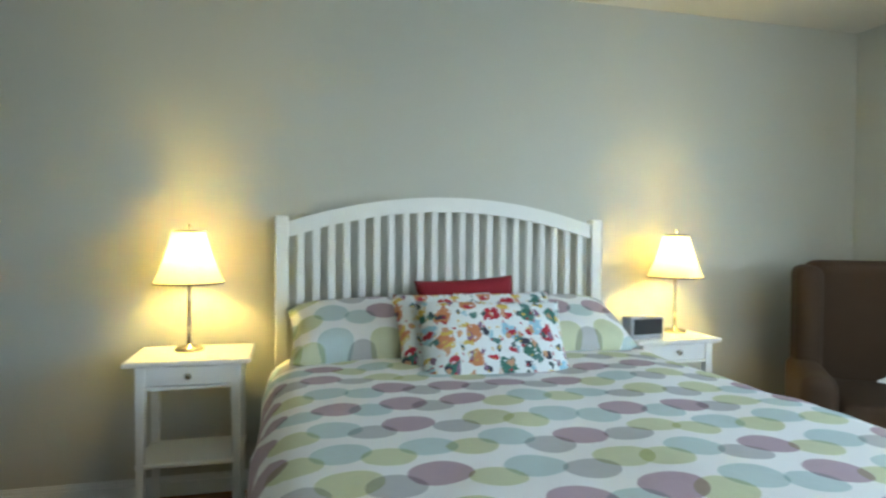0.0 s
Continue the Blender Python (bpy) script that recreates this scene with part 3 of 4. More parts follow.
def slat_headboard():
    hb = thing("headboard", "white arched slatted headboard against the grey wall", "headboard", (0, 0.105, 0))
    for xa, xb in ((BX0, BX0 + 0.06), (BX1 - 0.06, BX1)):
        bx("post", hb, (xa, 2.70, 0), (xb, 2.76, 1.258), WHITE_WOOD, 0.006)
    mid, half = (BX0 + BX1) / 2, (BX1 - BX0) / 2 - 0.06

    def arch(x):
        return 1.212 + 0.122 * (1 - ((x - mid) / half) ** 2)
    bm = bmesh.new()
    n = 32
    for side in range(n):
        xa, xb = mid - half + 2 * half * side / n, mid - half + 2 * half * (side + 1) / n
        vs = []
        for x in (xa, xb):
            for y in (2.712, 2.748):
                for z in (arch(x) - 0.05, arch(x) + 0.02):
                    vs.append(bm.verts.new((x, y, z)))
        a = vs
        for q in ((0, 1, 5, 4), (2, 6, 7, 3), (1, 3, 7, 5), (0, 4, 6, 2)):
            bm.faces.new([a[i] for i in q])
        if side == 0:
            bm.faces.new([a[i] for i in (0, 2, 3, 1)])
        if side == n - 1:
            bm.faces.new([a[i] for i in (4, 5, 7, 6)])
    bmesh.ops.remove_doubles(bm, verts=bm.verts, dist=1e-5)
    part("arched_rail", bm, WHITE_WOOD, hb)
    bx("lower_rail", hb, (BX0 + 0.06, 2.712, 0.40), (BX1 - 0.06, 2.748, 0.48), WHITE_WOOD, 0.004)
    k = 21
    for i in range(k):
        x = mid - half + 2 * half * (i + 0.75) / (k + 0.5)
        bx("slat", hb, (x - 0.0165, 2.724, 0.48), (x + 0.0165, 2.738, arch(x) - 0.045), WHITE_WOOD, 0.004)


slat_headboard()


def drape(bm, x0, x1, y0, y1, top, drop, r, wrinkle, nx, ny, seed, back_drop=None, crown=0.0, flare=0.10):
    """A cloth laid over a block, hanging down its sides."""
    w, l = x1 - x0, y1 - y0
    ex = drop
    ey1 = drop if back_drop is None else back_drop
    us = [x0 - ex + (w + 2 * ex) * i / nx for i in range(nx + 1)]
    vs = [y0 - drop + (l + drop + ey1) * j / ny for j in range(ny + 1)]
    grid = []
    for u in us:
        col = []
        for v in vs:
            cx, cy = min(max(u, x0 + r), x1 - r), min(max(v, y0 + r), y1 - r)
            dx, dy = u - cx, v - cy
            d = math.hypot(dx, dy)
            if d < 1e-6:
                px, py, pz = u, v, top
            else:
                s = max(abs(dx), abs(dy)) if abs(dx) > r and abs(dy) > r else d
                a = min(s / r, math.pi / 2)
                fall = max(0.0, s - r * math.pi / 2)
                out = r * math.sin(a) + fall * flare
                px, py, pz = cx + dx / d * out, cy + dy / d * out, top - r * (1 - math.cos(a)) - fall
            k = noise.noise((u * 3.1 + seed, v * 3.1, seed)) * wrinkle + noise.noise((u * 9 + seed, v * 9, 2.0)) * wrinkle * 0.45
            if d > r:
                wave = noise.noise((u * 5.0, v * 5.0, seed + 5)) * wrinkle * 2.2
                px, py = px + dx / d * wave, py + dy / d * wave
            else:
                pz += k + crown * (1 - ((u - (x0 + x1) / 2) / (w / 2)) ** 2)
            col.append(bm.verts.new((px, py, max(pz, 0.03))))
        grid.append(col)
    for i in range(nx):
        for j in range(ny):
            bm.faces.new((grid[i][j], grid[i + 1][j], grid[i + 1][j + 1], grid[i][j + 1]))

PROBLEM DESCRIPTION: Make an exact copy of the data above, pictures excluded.

RESPONSE:
0.0 s
Continue the Blender Python (bpy) script that recreates this scene with part 3 of 4. More parts follow.
def slat_headboard():
    hb = thing("headboard", "white arched slatted headboard against the grey wall", "headboard", (0, 0.105, 0))
    for xa, xb in ((BX0, BX0 + 0.06), (BX1 - 0.06, BX1)):
        bx("post", hb, (xa, 2.70, 0), (xb, 2.76, 1.258), WHITE_WOOD, 0.006)
    mid, half = (BX0 + BX1) / 2, (BX1 - BX0) / 2 - 0.06

    def arch(x):
        return 1.212 + 0.122 * (1 - ((x - mid) / half) ** 2)
    bm = bmesh.new()
    n = 32
    for side in range(n):
        xa, xb = mid - half + 2 * half * side / n, mid - half + 2 * half * (side + 1) / n
        vs = []
        for x in (xa, xb):
            for y in (2.712, 2.748):
                for z in (arch(x) - 0.05, arch(x) + 0.02):
                    vs.append(bm.verts.new((x, y, z)))
        a = vs
        for q in ((0, 1, 5, 4), (2, 6, 7, 3), (1, 3, 7, 5), (0, 4, 6, 2)):
            bm.faces.new([a[i] for i in q])
        if side == 0:
            bm.faces.new([a[i] for i in (0, 2, 3, 1)])
        if side == n - 1:
            bm.faces.new([a[i] for i in (4, 5, 7, 6)])
    bmesh.ops.remove_doubles(bm, verts=bm.verts, dist=1e-5)
    part("arched_rail", bm, WHITE_WOOD, hb)
    bx("lower_rail", hb, (BX0 + 0.06, 2.712, 0.40), (BX1 - 0.06, 2.748, 0.48), WHITE_WOOD, 0.004)
    k = 21
    for i in range(k):
        x = mid - half + 2 * half * (i + 0.75) / (k + 0.5)
        bx("slat", hb, (x - 0.0165, 2.724, 0.48), (x + 0.0165, 2.738, arch(x) - 0.045), WHITE_WOOD, 0.004)


slat_headboard()


def drape(bm, x0, x1, y0, y1, top, drop, r, wrinkle, nx, ny, seed, back_drop=None, crown=0.0, flare=0.10):
    """A cloth laid over a block, hanging down its sides."""
    w, l = x1 - x0, y1 - y0
    ex = drop
    ey1 = drop if back_drop is None else back_drop
    us = [x0 - ex + (w + 2 * ex) * i / nx for i in range(nx + 1)]
    vs = [y0 - drop + (l + drop + ey1) * j / ny for j in range(ny + 1)]
    grid = []
    for u in us:
        col = []
        for v in vs:
            cx, cy = min(max(u, x0 + r), x1 - r), min(max(v, y0 + r), y1 - r)
            dx, dy = u - cx, v - cy
            d = math.hypot(dx, dy)
            if d < 1e-6:
                px, py, pz = u, v, top
            else:
                s = max(abs(dx), abs(dy)) if abs(dx) > r and abs(dy) > r else d
                a = min(s / r, math.pi / 2)
                fall = max(0.0, s - r * math.pi / 2)
                out = r * math.sin(a) + fall * flare
                px, py, pz = cx + dx / d * out, cy + dy / d * out, top - r * (1 - math.cos(a)) - fall
            k = noise.noise((u * 3.1 + seed, v * 3.1, seed)) * wrinkle + noise.noise((u * 9 + seed, v * 9, 2.0)) * wrinkle * 0.45
            if d > r:
                wave = noise.noise((u * 5.0, v * 5.0, seed + 5)) * wrinkle * 2.2
                px, py = px + dx / d * wave, py + dy / d * wave
            else:
                pz += k + crown * (1 - ((u - (x0 + x1) / 2) / (w / 2)) ** 2)
            col.append(bm.verts.new((px, py, max(pz, 0.03))))
        grid.append(col)
    for i in range(nx):
        for j in range(ny):
            bm.faces.new((grid[i][j], grid[i + 1][j], grid[i + 1][j + 1], grid[i][j + 1]))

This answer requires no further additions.